In its opinion in the case of Cherry v. Farmers Royalty Holding Co., supra, the court in its opinion said: "The only material difference between the instant case and the case of Caswell v. Llano Oil Company, supra, relative to the question under review lies in the fact that in the Caswell case title was divested out of the warrantors and warrantees through a foreclosure sale under the powers contained in a deed of trust executed as further security for the vendor's lien notes, while in this case divestiture was accomplished by means of a judgment in an action of trespass to try title. No reason is perceived for attaching different consequences to the two methods of divestiture. The material fact is that the title of the warrantees has failed."
In the instant case the title of both appellants and appellees to the land in controversy was divested through a foreclosure sale, as in the case of Caswell v. Llano Oil Company, referred to by the court in its opinion in the Cherry case. As stated in said opinion, we see no reason for questioning the method by which appellants were divested of their title, in the absence of a showing that their warranties had been extinguished. The material fact is that the title of the warrantees had failed and the warrantors, appellees herein, had subsequently acquired title to the land.
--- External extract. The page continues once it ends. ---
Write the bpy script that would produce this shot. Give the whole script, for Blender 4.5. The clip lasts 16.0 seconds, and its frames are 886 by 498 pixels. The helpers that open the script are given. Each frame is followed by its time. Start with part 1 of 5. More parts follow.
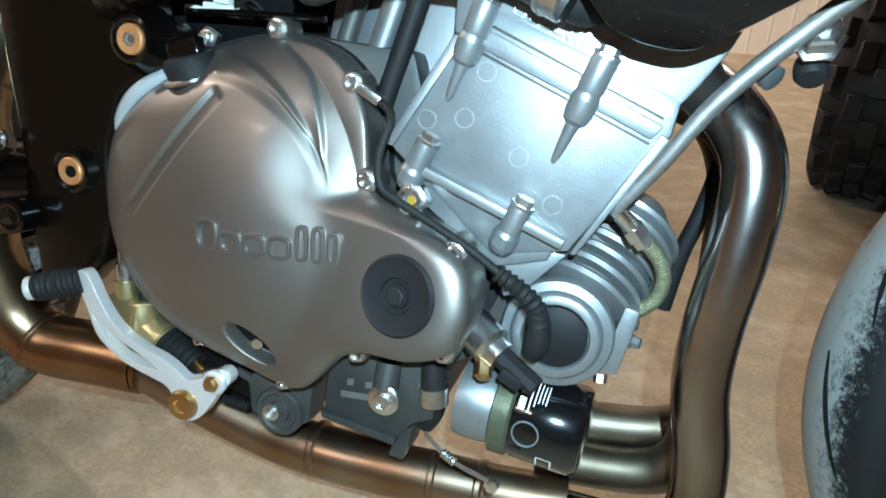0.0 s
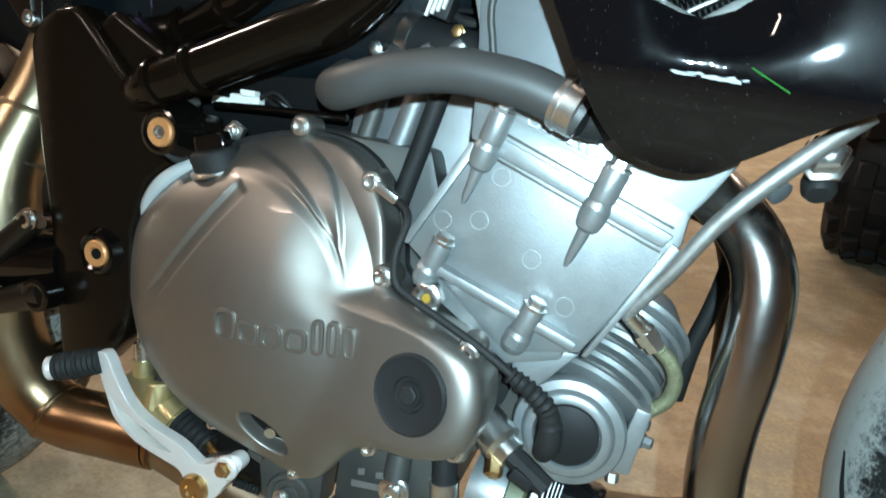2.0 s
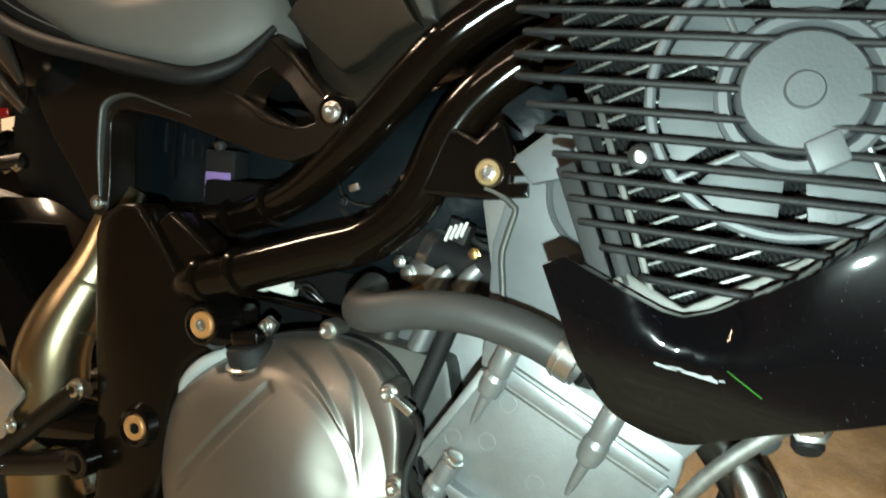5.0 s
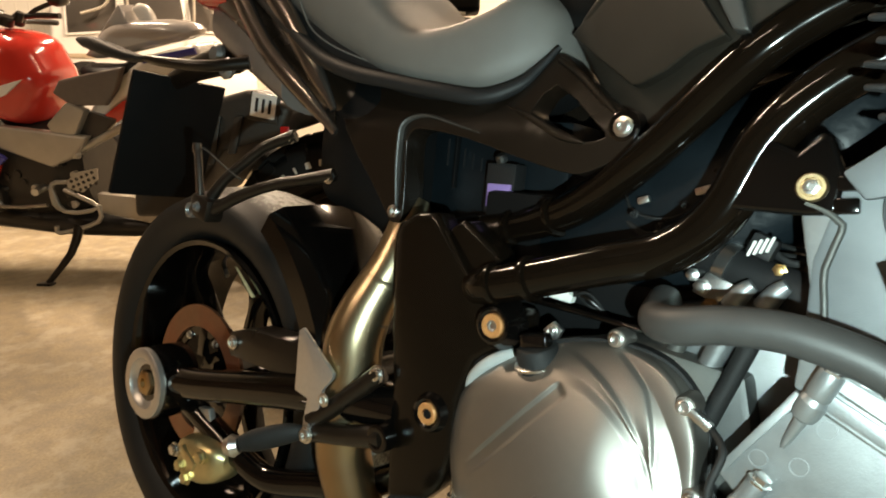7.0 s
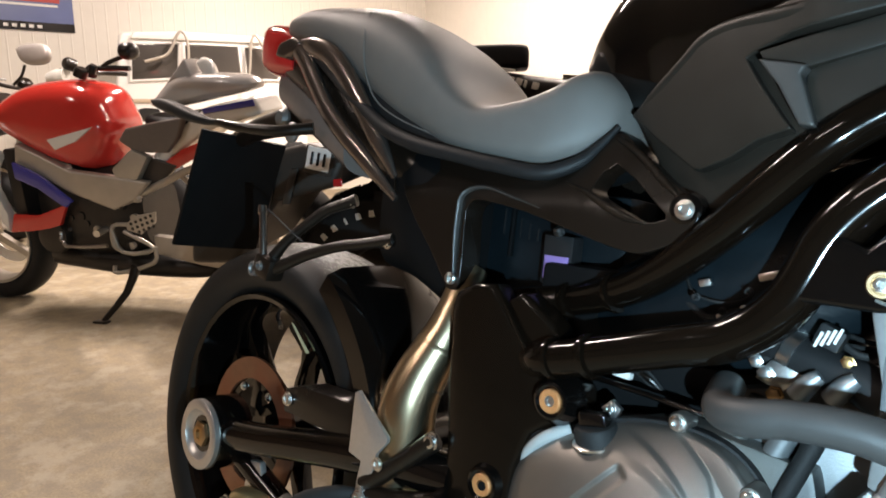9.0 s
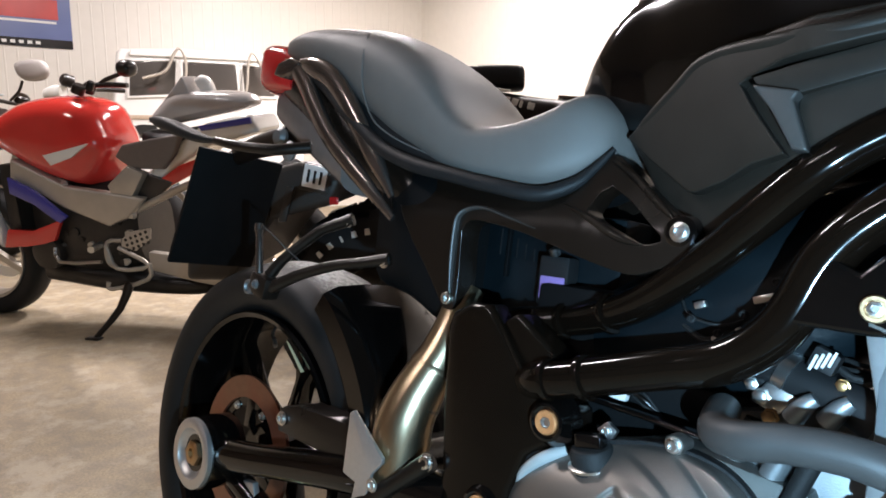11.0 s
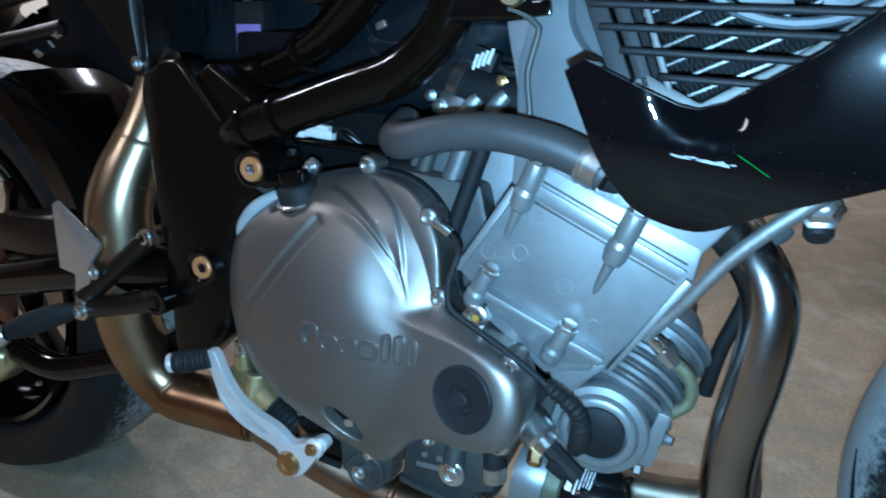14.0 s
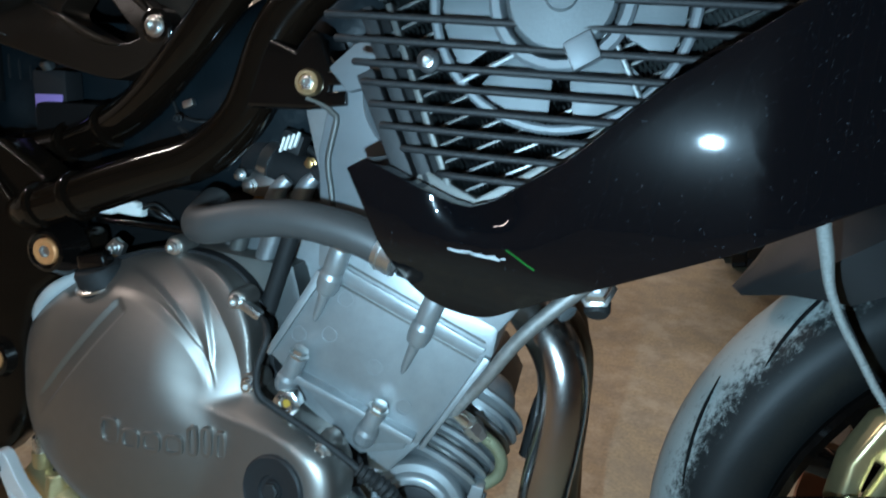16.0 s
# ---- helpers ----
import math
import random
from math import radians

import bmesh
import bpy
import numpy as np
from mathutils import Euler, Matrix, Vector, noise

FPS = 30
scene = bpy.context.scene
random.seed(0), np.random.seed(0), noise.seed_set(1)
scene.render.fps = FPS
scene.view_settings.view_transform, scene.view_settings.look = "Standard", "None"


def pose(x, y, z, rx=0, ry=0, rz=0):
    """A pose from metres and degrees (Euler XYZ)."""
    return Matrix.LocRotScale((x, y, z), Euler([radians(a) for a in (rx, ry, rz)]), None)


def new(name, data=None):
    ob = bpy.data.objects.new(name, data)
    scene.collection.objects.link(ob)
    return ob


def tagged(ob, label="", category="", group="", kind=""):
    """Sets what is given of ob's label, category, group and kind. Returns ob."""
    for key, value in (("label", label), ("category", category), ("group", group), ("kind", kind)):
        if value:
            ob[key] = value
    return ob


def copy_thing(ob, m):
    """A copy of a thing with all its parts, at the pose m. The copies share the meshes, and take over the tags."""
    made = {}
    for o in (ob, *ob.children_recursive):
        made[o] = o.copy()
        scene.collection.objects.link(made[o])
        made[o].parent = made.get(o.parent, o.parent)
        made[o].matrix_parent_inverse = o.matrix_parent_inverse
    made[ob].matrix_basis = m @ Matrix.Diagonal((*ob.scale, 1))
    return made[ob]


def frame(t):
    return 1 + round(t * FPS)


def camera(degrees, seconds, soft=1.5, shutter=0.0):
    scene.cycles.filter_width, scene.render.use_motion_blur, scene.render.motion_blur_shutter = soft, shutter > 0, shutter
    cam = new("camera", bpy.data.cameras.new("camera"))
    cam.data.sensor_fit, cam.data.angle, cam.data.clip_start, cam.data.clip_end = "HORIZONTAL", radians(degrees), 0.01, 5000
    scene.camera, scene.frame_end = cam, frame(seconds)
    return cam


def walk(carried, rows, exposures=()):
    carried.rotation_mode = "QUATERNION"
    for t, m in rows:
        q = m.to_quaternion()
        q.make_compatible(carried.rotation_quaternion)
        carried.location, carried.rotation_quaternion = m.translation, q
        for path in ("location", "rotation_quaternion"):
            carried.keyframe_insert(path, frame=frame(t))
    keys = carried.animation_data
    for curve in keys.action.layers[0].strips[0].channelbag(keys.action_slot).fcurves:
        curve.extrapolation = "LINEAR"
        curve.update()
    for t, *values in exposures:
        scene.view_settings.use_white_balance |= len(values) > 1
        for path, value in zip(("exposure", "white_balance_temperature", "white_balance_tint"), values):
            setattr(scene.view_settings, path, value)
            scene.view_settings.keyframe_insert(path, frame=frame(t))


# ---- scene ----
cam = camera(68.90, 16.0, soft=1.75, shutter=0.5)
ROWS = [
    (0, 0.1146, -0.4280, 0.6108, 64.49, -0.71, 16.52),
    (0.5, 0.1148, -0.4275, 0.6135, 64.72, -0.72, 16.49),
    (1, 0.1138, -0.4264, 0.6185, 65.62, -0.63, 16.69),
    (1.5, 0.1127, -0.4242, 0.6293, 66.69, -0.57, 17.25),
    (2, 0.1116, -0.4229, 0.6444, 68.51, -1.22, 17.97),
    (2.5, 0.1133, -0.4239, 0.6545, 69.70, -1.35, 18.66),
    (3, 0.1173, -0.4201, 0.6696, 69.91, -1.09, 18.91),
    (3.5, 0.1211, -0.4193, 0.6836, 71.17, -1.39, 19.17),
    (3.7, 0.1244, -0.4166, 0.6908, 71.31, -1.49, 19.45),
    (5.8, 0.1195, -0.4396, 0.7619, 77.78, -2.44, 26.98),
    (6, 0.1098, -0.4462, 0.7622, 77.68, -1.42, 30.12),
    (6.5, 0.0861, -0.4620, 0.7586, 77.19, 0.23, 36.13),
    (7, 0.0738, -0.4751, 0.7550, 75.52, 0.79, 39.13),
    (7.5, 0.0692, -0.4812, 0.7507, 74.84, 0.58, 40.37),
    (8, 0.0689, -0.4819, 0.7490, 74.78, -0.10, 40.98),
    (8.5, 0.0670, -0.4875, 0.7708, 77.14, 0.27, 41.54),
    (9, 0.0645, -0.4937, 0.7867, 79.24, 0.17, 42.82),
    (9.2, 0.0637, -0.4959, 0.7904, 79.75, 0.18, 42.79),
    (11.3, 0.0646, -0.4962, 0.7895, 80.79, -0.31, 42.29),
    (11.5, 0.0633, -0.4993, 0.7908, 79.62, 0.23, 41.67),
    (12, 0.0700, -0.4952, 0.7715, 77.89, 0.66, 40.91),
    (12.5, 0.0834, -0.4905, 0.7609, 72.79, 2.27, 36.04),
    (13, 0.1014, -0.4777, 0.7385, 68.98, 2.53, 31.08),
    (13.5, 0.1212, -0.4654, 0.7240, 66.40, 2.54, 26.83),
    (14, 0.1403, -0.4594, 0.7221, 64.29, 1.86, 23.33),
    (14.5, 0.1525, -0.4551, 0.7212, 62.64, 2.18, 20.31),
    (15, 0.1615, -0.4539, 0.7207, 64.14, 0.71, 18.32),
    (15.5, 0.1746, -0.4439, 0.7352, 65.53, -0.30, 14.65),
    (16, 0.1854, -0.4363, 0.7491, 68.01, -0.98, 12.70),
]
EXPOSURES = [(0.0, 0.0, 5900, 9), (2.0, 0.0, 6250, 8), (3.5, -0.15, 6650, 8), (6.0, -0.1, 8200, 7), (7.0, -0.05, 7600, 8), (9.0, 0.0, 5900, 11), (11.5, 0.0, 5050, 9), (12.5, -0.15, 4550, 6), (13.5, -0.45, 4500, 6), (14.5, -0.55, 4850, 6), (15.3, -0.6, 5200, 8), (16.0, -0.6, 5500, 8)]
TORCH, CEIL, FTURN = 29.0, 180.0, 0.0
walk(cam, [(t, pose(x, y, z, rx, ry, rz)) for t, x, y, z, rx, ry, rz in ROWS], exposures=EXPOSURES)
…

The judgment of the trial court is reversed and judgment is here rendered in favor of appellants.
Reversed and rendered.
Since the facts and the questions of law under review in this case are similar in all material respects to those in Farmers Royalty Holding Company et al. v. Charles Kulow et al., 186 S.W.2d 318, this day decided by this court, the dissenting opinion in the Kulow cause may serve the office of a like opinion in this cause.